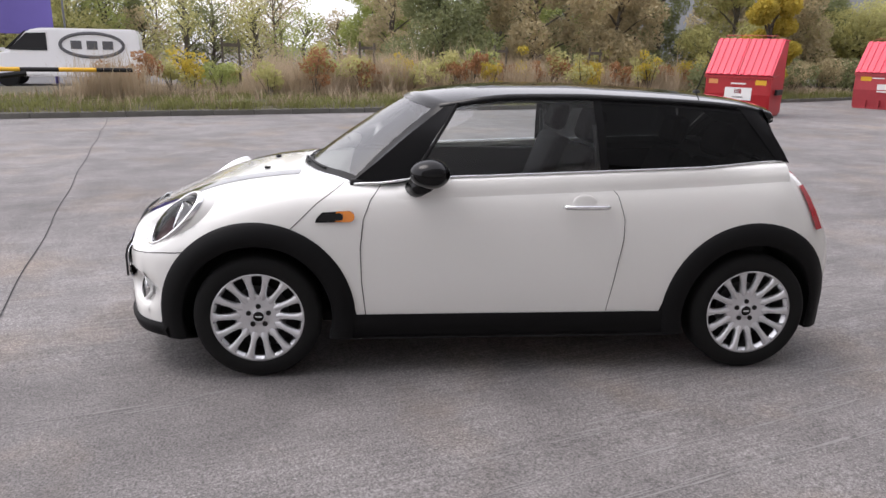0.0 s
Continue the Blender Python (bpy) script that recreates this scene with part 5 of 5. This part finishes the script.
def leaf_cloud(centres, count, size, seed, flat=0.8):
    """Many small bent leaf quads scattered in clumps round the given centres (x, y, z, radius)."""
    rnd = np.random.RandomState(seed)
    verts, faces = [], []
    total = sum(c[3] ** 2 for c in centres)
    for cx, cy, cz, r in centres:
        n = max(6, int(count * r * r / total))
        d = rnd.normal(size=(n, 3))
        d /= np.linalg.norm(d, axis=1)[:, None]
        rad = r * (0.45 + 0.6 * rnd.rand(n) ** 0.6)
        p = d * rad[:, None] * [1, 1, flat] + [cx, cy, cz]
        u = rnd.normal(size=(n, 3))
        u /= np.linalg.norm(u, axis=1)[:, None]
        v = np.cross(u, rnd.normal(size=(n, 3)))
        v /= np.linalg.norm(v, axis=1)[:, None]
        s = size * (0.6 + 0.8 * rnd.rand(n))[:, None]
        i = len(verts)
        quad = np.stack([p - u * s, p - v * s * 0.55, p + u * s, p + v * s * 0.55], 1).reshape(-1, 3)
        verts += quad.tolist()
        faces += [(i + 4 * k, i + 4 * k + 1, i + 4 * k + 2, i + 4 * k + 3) for k in range(n)]
    return verts, faces


def tree(x, y, height, spread, mat, label, count=15000, leaf=0.066, trunk=0.13, low=0.18, seed=1, name="tree", bare=0.0):
    """A tapered trunk with limbs, and a crown of small leaves in uneven clumps."""
    rnd = random.Random(seed)
    t = root(name, pose(x, y, 0), label, name.split("_")[-1], "trees behind the verge")
    bm = bmesh.new()
    bend = [(0, 0, 0)]
    for k in range(1, 6):
        bend.append((rnd.uniform(-0.15, 0.15) * k * 0.4, rnd.uniform(-0.15, 0.15) * k * 0.4, height * 0.9 * k / 5))
    tube(bend, [trunk * (1 - 0.17 * k) for k in range(6)], 7, bm)
    centres = []
    for k in range(int(11 + spread * 2)):
        f = low + (0.98 - low) * (k + rnd.random()) / (11 + spread * 2)
        a = rnd.uniform(0, 6.283)
        prof = math.sin(math.pi * min(1, 0.16 + 0.84 * (f - low) / (1 - low))) ** 0.6
        r = spread * prof * rnd.uniform(0.35, 1.0)
        q = (math.cos(a) * r, math.sin(a) * r, height * f)
        base = height * max(0.08, f - 0.2)
        tube([(0, 0, base), (q[0] * 0.5, q[1] * 0.5, base + (q[2] - base) * 0.6), q], [trunk * 0.4, trunk * 0.25, trunk * 0.1], 5, bm)
        centres.append((*q, spread * rnd.uniform(0.28, 0.52)))
    part("trunk", bm, BARK, t)
    v, f = leaf_cloud(centres, int(count * (1 - bare)), leaf, seed)
    me = bpy.data.meshes.new("crown")
    me.from_pydata(v, [], f)
    me.materials.append(mat)
    crown = new("crown", me)
    crown.parent = t
    return t


KINDS = ((LEAF_GREEN, "green"), (LEAF_OLIVE, "olive green"), (LEAF_BROWN, "brownish"), (LEAF_DARK, "dark green"), (LEAF_GREEN, "green"))
rt = random.Random(5)
for k in range(30):
    x = -26 + k * 1.75 + rt.uniform(-0.8, 0.8)
    y = 31 + rt.uniform(-2, 6) + max(0, x) * 0.05
    if -8 < x < 9 and y < 38:
        y += 9
    mat, word = KINDS[rt.randrange(5)]
    tree(x, y, rt.uniform(4.3, 6.1), rt.uniform(1.7, 2.6), mat, word + " leafed autumn tree behind the verge", seed=k, bare=0.8 if (-1.0 < x < 9.5 or 12.5 < x < 16) else (0.5 if k % 3 == 0 else 0.15), leaf=0.066)
for k, (x, y) in enumerate(((17, 21.5), (20, 22.5), (22.5, 20.5), (25.5, 21), (28, 22), (30.5, 20.5), (33, 19), (36, 17), (38.5, 15.5), (27, 25), (31, 24.5), (35, 22), (14, 23), (10.5, 24.5))):
    mat, word = ((LEAF_BROWN, "brown"), (LEAF_DARK, "dark green"), (LEAF_OLIVE, "olive"))[k % 3]
    far = math.hypot(x + 3.8, y + 1.7)
    slope = 0.062 if math.atan2(y + 1.7, x + 3.8) < radians(34) else 0.11
    tree(x, y, (1.5 + far * slope) * rt.uniform(0.85, 1.08), rt.uniform(1.6, 2.3), mat, word + " leafed tree behind the skips", seed=60 + k, leaf=0.07)
for k in range(13):
    x = -9 + k * 2.1 + rt.uniform(-0.6, 0.6)
    mat, word = KINDS[rt.randrange(5)]
    tree(x, 37.5 + rt.uniform(-1, 2), rt.uniform(3.0, 4.6), rt.uniform(1.5, 2.1), mat, "low " + word + " leafed bushy tree beyond the road", seed=200 + k, leaf=0.07, low=0.05, count=2600 if -3 < x < 10 else 8000)
tree(20.3, 16.7, 3.9, 1.0, LEAF_YELLOW, "small tree with bright yellow autumn leaves", seed=91, leaf=0.06)
for x, y, h, w, mat, word in ((32.9, 14.6, 4.3, 1.5, LEAF_DARK, "dark green"), (31.6, 15.9, 3.3, 1.3, LEAF_DARK, "dark green"), (34.5, 10.4, 3.3, 1.2, LEAF_OLIVE, "olive"), (34.9, 8.9, 4.0, 1.5, LEAF_YELLOW, "yellowing"), (35.6, 7.6, 3.8, 1.4, LEAF_OLIVE, "olive"), (36.5, 6.2, 3.0, 1.3, LEAF_DARK, "dark green"), (40, 9.4, 4.2, 1.6, LEAF_OLIVE, "olive"), (38, 3.6, 3.0, 1.4, LEAF_DARK, "dark green")):
    tree(x, y, h, w, mat, word + " leafed tree beyond the bin store", seed=int(x * 10), leaf=0.075, low=0.1)


def shrub(x, y, h, r, mat, label, seed, count=900, leaf=0.055, name="shrub"):
    s = root(name, pose(x, y, 0.1), label, "shrub", "verge shrubs")
    rnd = random.Random(seed)
    bm, centres = bmesh.new(), []
    for k in range(7):
        a, d = rnd.uniform(0, 6.283), r * rnd.uniform(0.2, 0.85)
        q = (math.cos(a) * d, math.sin(a) * d, h * rnd.uniform(0.35, 0.9))
        tube([(0, 0, 0), (q[0] * 0.4, q[1] * 0.4, q[2] * 0.5), q], [0.02, 0.014, 0.006], 4, bm)
        centres.append((*q, r * rnd.uniform(0.3, 0.55)))
    part("stem", bm, BARK, s)
    v, f = leaf_cloud(centres, count, leaf, seed)
    me = bpy.data.meshes.new("foliage")
    me.from_pydata(v, [], f)
    me.materials.append(mat)
    o = new("foliage", me)
    o.parent = s
    return s


for k in range(44):
    x = -2 + k * 0.52 + rt.uniform(-0.5, 0.5)
    mat, word = ((LEAF_RUST, "rust red"), (LEAF_GREEN, "green"), (LEAF_OLIVE, "olive"), (LEAF_YELLOW, "yellowing"))[rt.choice((0, 0, 1, 2, 2, 3, 0))]
    shrub(x, verge_y(x) + rt.uniform(2.9, 5.5), rt.uniform(1.0, 1.75) * (0.75 if x < 2 else 1.0), rt.uniform(0.4, 0.7), mat, word + " young shrub among the dry grass", 300 + k, count=520)
for k in range(9):
    x = 17.5 + k * 1.6
    shrub(x, verge_y(x) + 1.6 + rt.uniform(0, 0.8), 1.35, 1.0, LEAF_BROWN if k % 2 else LEAF_DARK, "clipped brown and green hedge shrub behind the skips", 340 + k, count=1800, name="hedge_shrub")
for k in range(6):
    x = 24.5 + k * 1.5
    shrub(x + 1, 4.4 - 0.25 * k, 1.9, 1.2, HEDGE, "dark green rounded hedge shrub beside the bin store", 380 + k, count=2400, name="hedge_shrub")


def stake(x, o):
    s = root("tree_stake", pose(x, verge_y(x) + o, 0.1), "thin wooden tree stake on the verge", "stake", "tree stakes")
    part("post", box(-0.03, 0.03, -0.03, 0.03, 0, 1.65, 0.004), BARK, s)
    part("post", box(0.45, 0.51, -0.03, 0.03, 0, 1.6, 0.004), BARK, s)
    part("crossbar", box(-0.05, 0.53, -0.05, -0.03, 1.4, 1.5), BARK, s)


for x, o in ((0.9, 5.2), (5.1, 5.0), (10.2, 5.2), (14.6, 5.3)):
    stake(x, o)


# ---- far left: barrier, sign, fence, van ----
def barrier():
    b = root("barrier_gate", pose(-5.45, 15.3, 0.12, 0, 0, 1), "black and yellow striped swing barrier on posts", "barrier")
    n = 9
    for k in range(n):
        part("pole_band", tube([(-3.2 + k * 0.78, 0, 0.80), (-3.2 + (k + 1) * 0.78, 0, 0.80)], 0.05, 10), YELLOW if k % 2 else MATT, b)
    part("brace", tube([(-3.2, -0.05, 0.1), (1.6, -0.05, 0.72)], 0.06, 8), MATT, b)
    for x in (-3.0,):
        part("post", box(x - 0.08, x + 0.08, -0.08, 0.08, 0, 1.05, 0.01), MATT, b)


barrier()
sg = root("hoarding_sign", pose(-5.6, 26.9, 0), "large purple sign panel on two posts", "sign")
part("panel", box(-2.6, 1.65, -0.04, 0.04, 1.75, 4.4, 0.01), PURPLE, sg)
for x in (-0.25, 1.58):
    part("post", tube([(x, 0.08, 0), (x, 0.08, 4.4)], 0.07, 8), PURPLE, sg)
fn = root("rail_fence", pose(-13, 33.5, 0), "pale post and rail fence along the road", "fence")
for k in range(7):
    part("post", box(k * 2 - 0.06, k * 2 + 0.06, -0.05, 0.05, 0, 1.25), WHITE, fn)
part("rail", box(-0.3, 12.3, -0.07, -0.05, 1.05, 1.2), WHITE, fn)
lamp_column(-3.9, 33.0, 8.0, "dark lamp column behind the barrier")
rd = box(-80, 60, 24.6, 32.5, 0.004, 0.012)
tagged(obj("road", rd, ASPHALT), "grey asphalt road beyond the verge", "road", kind="structure")


def van(m):
    v = root("panel_van", m, "white panel van with a dark oval emblem parked beyond the verge", "van")
    side = [(2.55, 0.35), (2.6, 0.75), (2.45, 1.0), (1.65, 1.2), (1.0, 1.88), (0.6, 1.96), (-2.3, 1.98), (-2.45, 1.9), (-2.5, 0.9), (-2.5, 0.35)]
    bm = slab([(x, -0.92, z) for x, z in side], (0, 1.84, 0))
    bmesh.ops.bevel(bm, geom=list(bm.edges), offset=0.06, segments=2, affect="EDGES")
    part("body", bm, VANWHITE, v)
    for y in (-0.945, 0.925):
        part("side_window", slab([(1.62, y, 1.22), (1.05, y, 1.78), (0.45, y, 1.8), (0.45, y, 1.22)], (0, 0.02, 0)), DARK, v)
    part("windscreen", slab([(1.72, -0.8, 1.24), (1.72, 0.8, 1.24), (1.1, 0.75, 1.83), (1.1, -0.75, 1.83)], (0.03, 0, 0.02)), DARK, v)
    ring = [(-0.95 + 1.0 * math.cos(a), 0.925, 1.42 + 0.40 * math.sin(a)) for a in [k * 2 * math.pi / 40 for k in range(40)]]
    part("emblem_ring", tube(ring, 0.055, 6, closed=True), GUTTER, v)
    for x in (-1.45, -0.95, -0.45):
        part("emblem_block", box(x - 0.17, x + 0.17, 0.92, 0.94, 1.28, 1.56), GUTTER, v)
    for x in (1.75, -1.6):
        w = lathe([(0.0, -0.1), (0.2, -0.11), (0.33, -0.09), (0.33, 0.09), (0, 0.1)], 24, axis="y")
        w.transform(Matrix.Translation((x, -0.8, 0.33)))
        part("wheel", w, RUBBER, v)
        w = lathe([(0.0, -0.1), (0.2, -0.11), (0.33, -0.09), (0.33, 0.09), (0, 0.1)], 24, axis="y")
        w.transform(Matrix.Translation((x, 0.8, 0.33)))
        part("wheel", w, RUBBER, v)
    part("bumper", box(2.4, 2.66, -0.9, 0.9, 0.35, 0.62, 0.05), TRIM, v)
    part("headlight", box(2.25, 2.57, -0.93, -0.7, 0.8, 1.02, 0.04), SILVER, v)


van(pose(-3.55, 25.75, 0, 0, 0, 175))

wh = root("far_warehouse", pose(67.5, 34.6, 0, 0, 0, 157.6), "long grey metal clad warehouse beyond the trees", "building")
part("wall", box(0, 46, -20, 0, 0, 7.6), FARWALL, wh)
part("upper_wall", box(5, 46, -19, -4, 7.9, 13.5), FARPALE, wh)
part("roof_edge", box(-0.3, 46.3, -20.2, 0.2, 7.6, 8.0), GUTTER, wh)

ps = root("post_sign", pose(30.4, 5.1, 0, 0, 0, -75), "small white notice on a thin post among the hedge", "sign")
part("post", tube([(0, 0.03, 0), (0, 0.03, 2.0)], 0.025, 8), GALV, ps)
part("plate", box(-0.2, 0.2, -0.01, 0.0, 1.66, 2.1, 0.004), WHITE, ps)
part("print_bar", box(-0.08, 0.06, -0.014, -0.01, 1.8, 1.96), GUTTER, ps)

::::

WHAT YOU HAVE TO DO
Nothing but the lines from the one with "Continue the Blender" through the one with "return verts, faces" should be retyped; include both and keep them exact.

WRITTEN ANSWER
Continue the Blender Python (bpy) script that recreates this scene with part 5 of 5. This part finishes the script.
def leaf_cloud(centres, count, size, seed, flat=0.8):
    """Many small bent leaf quads scattered in clumps round the given centres (x, y, z, radius)."""
    rnd = np.random.RandomState(seed)
    verts, faces = [], []
    total = sum(c[3] ** 2 for c in centres)
    for cx, cy, cz, r in centres:
        n = max(6, int(count * r * r / total))
        d = rnd.normal(size=(n, 3))
        d /= np.linalg.norm(d, axis=1)[:, None]
        rad = r * (0.45 + 0.6 * rnd.rand(n) ** 0.6)
        p = d * rad[:, None] * [1, 1, flat] + [cx, cy, cz]
        u = rnd.normal(size=(n, 3))
        u /= np.linalg.norm(u, axis=1)[:, None]
        v = np.cross(u, rnd.normal(size=(n, 3)))
        v /= np.linalg.norm(v, axis=1)[:, None]
        s = size * (0.6 + 0.8 * rnd.rand(n))[:, None]
        i = len(verts)
        quad = np.stack([p - u * s, p - v * s * 0.55, p + u * s, p + v * s * 0.55], 1).reshape(-1, 3)
        verts += quad.tolist()
        faces += [(i + 4 * k, i + 4 * k + 1, i + 4 * k + 2, i + 4 * k + 3) for k in range(n)]
    return verts, faces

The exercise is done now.